* Aim: Your answer should consist solely of the lines from the one with "ob[key] = value" through the one with "radians(degrees), 0.01, 5000", copied exactly, endpoints included.

(Entries taken from a collection)

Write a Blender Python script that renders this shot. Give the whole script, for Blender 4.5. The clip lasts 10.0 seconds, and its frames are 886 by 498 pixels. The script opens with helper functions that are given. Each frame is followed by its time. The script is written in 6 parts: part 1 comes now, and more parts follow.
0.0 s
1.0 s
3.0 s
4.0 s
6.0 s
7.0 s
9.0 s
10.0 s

* * *

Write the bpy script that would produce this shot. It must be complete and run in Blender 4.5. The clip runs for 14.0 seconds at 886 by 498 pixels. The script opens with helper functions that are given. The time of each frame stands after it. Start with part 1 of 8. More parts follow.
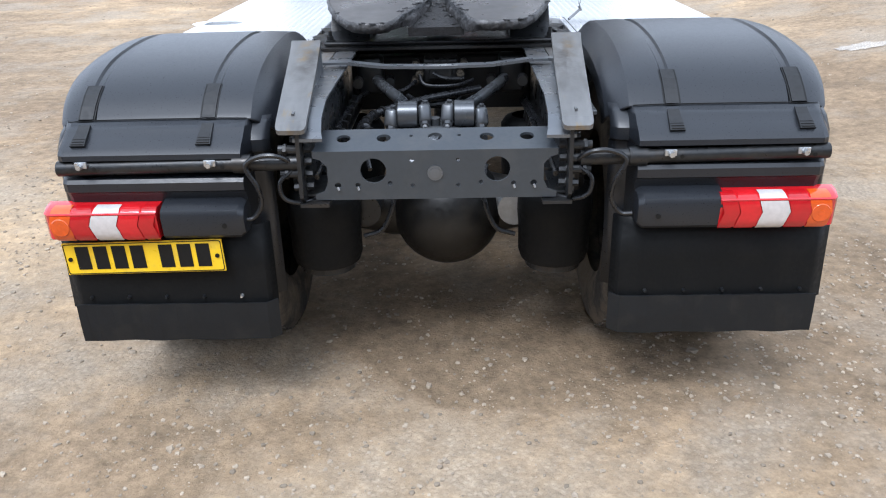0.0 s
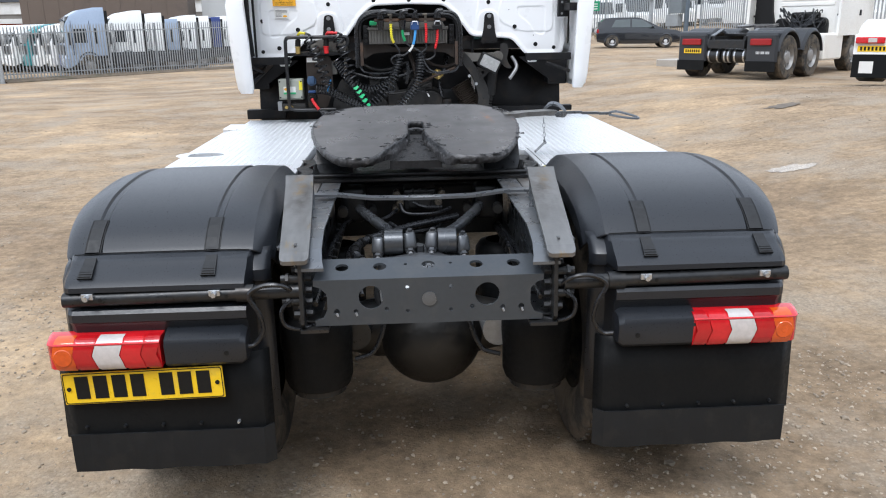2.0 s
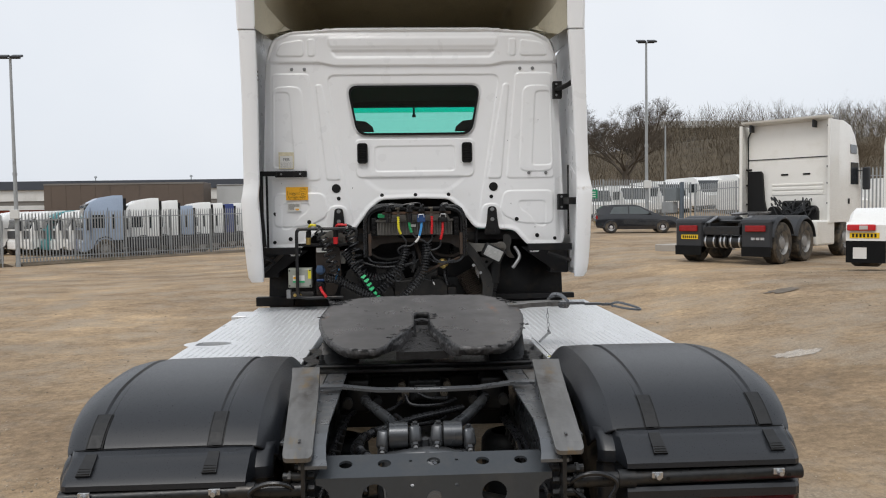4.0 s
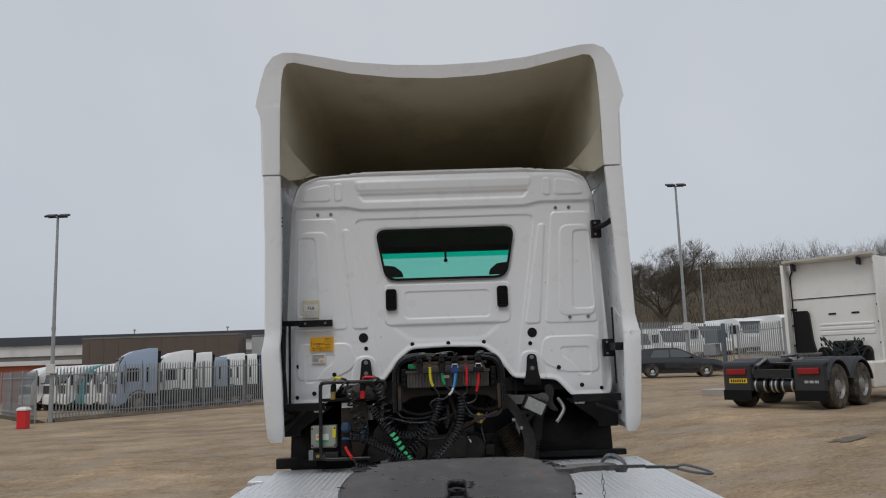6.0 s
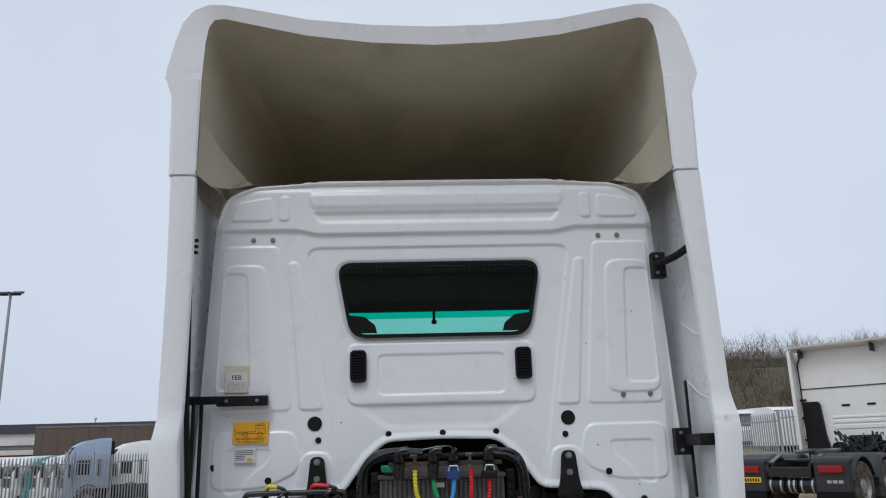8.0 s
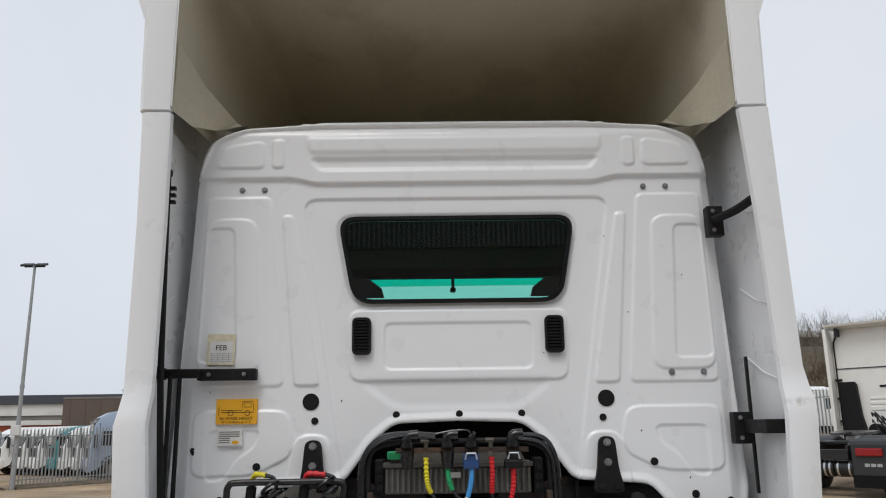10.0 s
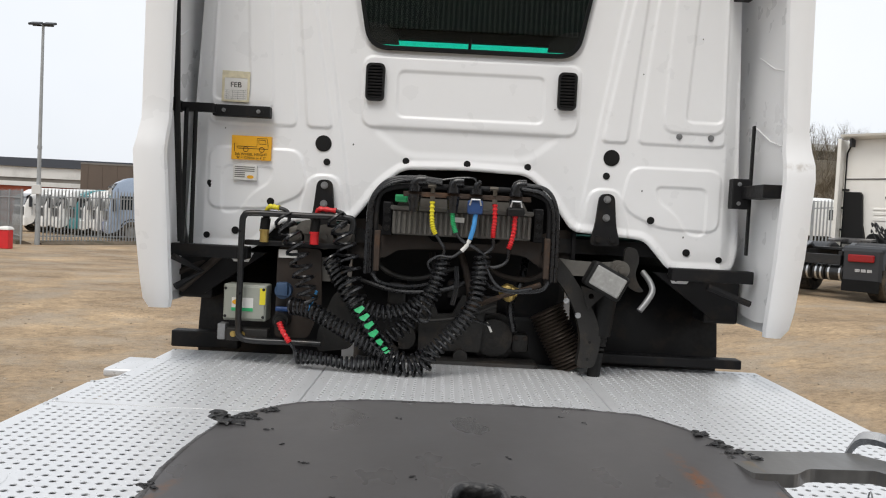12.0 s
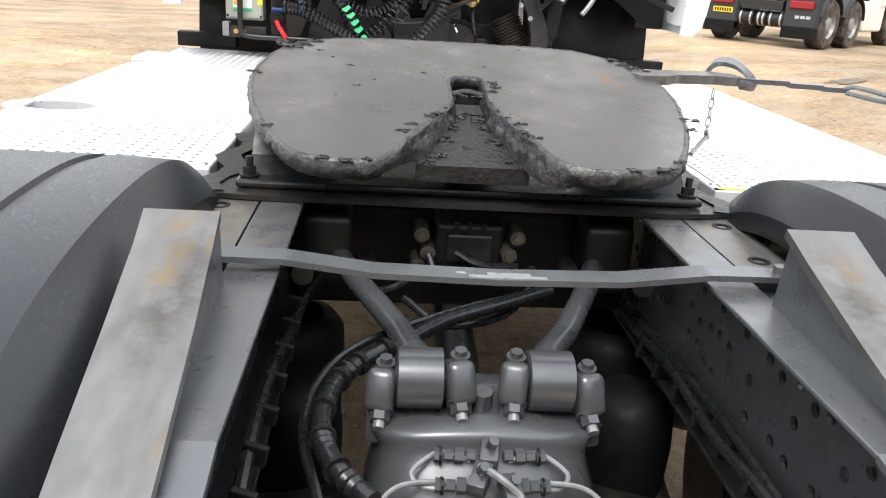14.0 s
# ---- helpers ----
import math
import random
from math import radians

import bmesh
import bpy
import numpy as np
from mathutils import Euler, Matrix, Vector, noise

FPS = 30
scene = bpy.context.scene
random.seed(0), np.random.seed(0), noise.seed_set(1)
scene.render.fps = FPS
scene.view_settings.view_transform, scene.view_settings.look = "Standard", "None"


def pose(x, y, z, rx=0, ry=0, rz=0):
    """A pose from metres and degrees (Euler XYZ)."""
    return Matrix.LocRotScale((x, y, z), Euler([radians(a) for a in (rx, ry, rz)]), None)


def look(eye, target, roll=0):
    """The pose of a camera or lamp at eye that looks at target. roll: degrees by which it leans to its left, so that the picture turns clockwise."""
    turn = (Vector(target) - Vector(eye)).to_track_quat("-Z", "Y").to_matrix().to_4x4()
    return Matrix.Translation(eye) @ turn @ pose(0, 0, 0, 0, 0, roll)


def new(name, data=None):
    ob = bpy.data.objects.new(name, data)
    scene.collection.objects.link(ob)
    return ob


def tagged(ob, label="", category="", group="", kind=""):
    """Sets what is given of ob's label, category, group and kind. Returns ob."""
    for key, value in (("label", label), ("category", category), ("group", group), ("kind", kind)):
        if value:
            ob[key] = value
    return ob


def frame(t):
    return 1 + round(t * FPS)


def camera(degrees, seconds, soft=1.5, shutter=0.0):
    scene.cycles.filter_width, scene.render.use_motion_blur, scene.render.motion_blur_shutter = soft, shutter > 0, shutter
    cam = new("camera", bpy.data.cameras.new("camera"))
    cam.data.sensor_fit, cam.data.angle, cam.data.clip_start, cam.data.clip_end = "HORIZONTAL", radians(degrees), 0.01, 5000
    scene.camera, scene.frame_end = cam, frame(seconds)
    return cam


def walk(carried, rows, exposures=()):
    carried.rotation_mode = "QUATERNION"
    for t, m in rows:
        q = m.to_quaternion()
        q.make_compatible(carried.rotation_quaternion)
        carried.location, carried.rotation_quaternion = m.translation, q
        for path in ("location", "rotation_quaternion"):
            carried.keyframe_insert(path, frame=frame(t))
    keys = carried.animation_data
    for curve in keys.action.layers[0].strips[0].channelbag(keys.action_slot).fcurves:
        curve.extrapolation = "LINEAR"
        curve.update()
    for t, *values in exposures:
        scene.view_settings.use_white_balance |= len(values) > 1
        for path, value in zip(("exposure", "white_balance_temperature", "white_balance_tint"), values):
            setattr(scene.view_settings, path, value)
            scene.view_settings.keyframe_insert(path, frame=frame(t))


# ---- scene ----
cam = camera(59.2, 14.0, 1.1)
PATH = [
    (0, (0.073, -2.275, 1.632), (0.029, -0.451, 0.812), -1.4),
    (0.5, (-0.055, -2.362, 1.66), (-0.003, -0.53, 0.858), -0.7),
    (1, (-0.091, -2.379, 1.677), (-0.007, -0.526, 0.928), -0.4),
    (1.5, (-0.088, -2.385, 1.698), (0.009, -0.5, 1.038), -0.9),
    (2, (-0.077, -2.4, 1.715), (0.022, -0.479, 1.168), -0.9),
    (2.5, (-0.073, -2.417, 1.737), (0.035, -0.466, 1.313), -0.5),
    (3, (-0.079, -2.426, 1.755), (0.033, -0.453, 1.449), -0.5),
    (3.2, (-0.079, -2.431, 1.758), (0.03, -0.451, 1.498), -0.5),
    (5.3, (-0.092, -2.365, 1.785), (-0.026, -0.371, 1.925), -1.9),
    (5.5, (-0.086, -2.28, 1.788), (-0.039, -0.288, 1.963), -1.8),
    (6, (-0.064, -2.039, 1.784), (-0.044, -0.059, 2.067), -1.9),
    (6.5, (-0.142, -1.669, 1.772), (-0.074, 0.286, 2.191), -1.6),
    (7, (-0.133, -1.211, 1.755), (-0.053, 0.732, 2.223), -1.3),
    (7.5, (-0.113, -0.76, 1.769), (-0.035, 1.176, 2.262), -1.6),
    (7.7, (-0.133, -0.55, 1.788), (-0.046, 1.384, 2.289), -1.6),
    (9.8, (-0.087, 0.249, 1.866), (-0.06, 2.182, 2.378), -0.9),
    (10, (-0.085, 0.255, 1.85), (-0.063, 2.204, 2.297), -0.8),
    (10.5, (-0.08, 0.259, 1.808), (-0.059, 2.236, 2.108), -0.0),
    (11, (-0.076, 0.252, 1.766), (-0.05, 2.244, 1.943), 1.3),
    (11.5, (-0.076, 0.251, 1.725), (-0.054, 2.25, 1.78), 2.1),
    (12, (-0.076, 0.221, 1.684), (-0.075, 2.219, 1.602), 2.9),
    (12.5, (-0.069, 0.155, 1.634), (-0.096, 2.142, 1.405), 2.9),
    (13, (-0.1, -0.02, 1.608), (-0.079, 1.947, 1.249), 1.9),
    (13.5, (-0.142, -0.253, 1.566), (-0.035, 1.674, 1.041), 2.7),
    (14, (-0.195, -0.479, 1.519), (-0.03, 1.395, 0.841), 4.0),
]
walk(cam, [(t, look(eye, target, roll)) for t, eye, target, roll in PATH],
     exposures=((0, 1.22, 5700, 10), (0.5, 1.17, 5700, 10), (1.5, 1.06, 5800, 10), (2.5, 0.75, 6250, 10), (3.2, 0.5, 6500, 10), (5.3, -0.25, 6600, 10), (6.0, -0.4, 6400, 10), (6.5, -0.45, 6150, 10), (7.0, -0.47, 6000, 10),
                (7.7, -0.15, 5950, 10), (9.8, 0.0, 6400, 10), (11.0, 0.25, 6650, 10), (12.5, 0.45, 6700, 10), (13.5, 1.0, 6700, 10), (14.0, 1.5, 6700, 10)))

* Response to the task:
            ob[key] = value
    return ob


def frame(t):
    return 1 + round(t * FPS)


def camera(degrees, seconds, soft=1.5, shutter=0.0):
    scene.cycles.filter_width, scene.render.use_motion_blur, scene.render.motion_blur_shutter = soft, shutter > 0, shutter
    cam = new("camera", bpy.data.cameras.new("camera"))
    cam.data.sensor_fit, cam.data.angle, cam.data.clip_start, cam.data.clip_end = "HORIZONTAL", radians(degrees), 0.01, 5000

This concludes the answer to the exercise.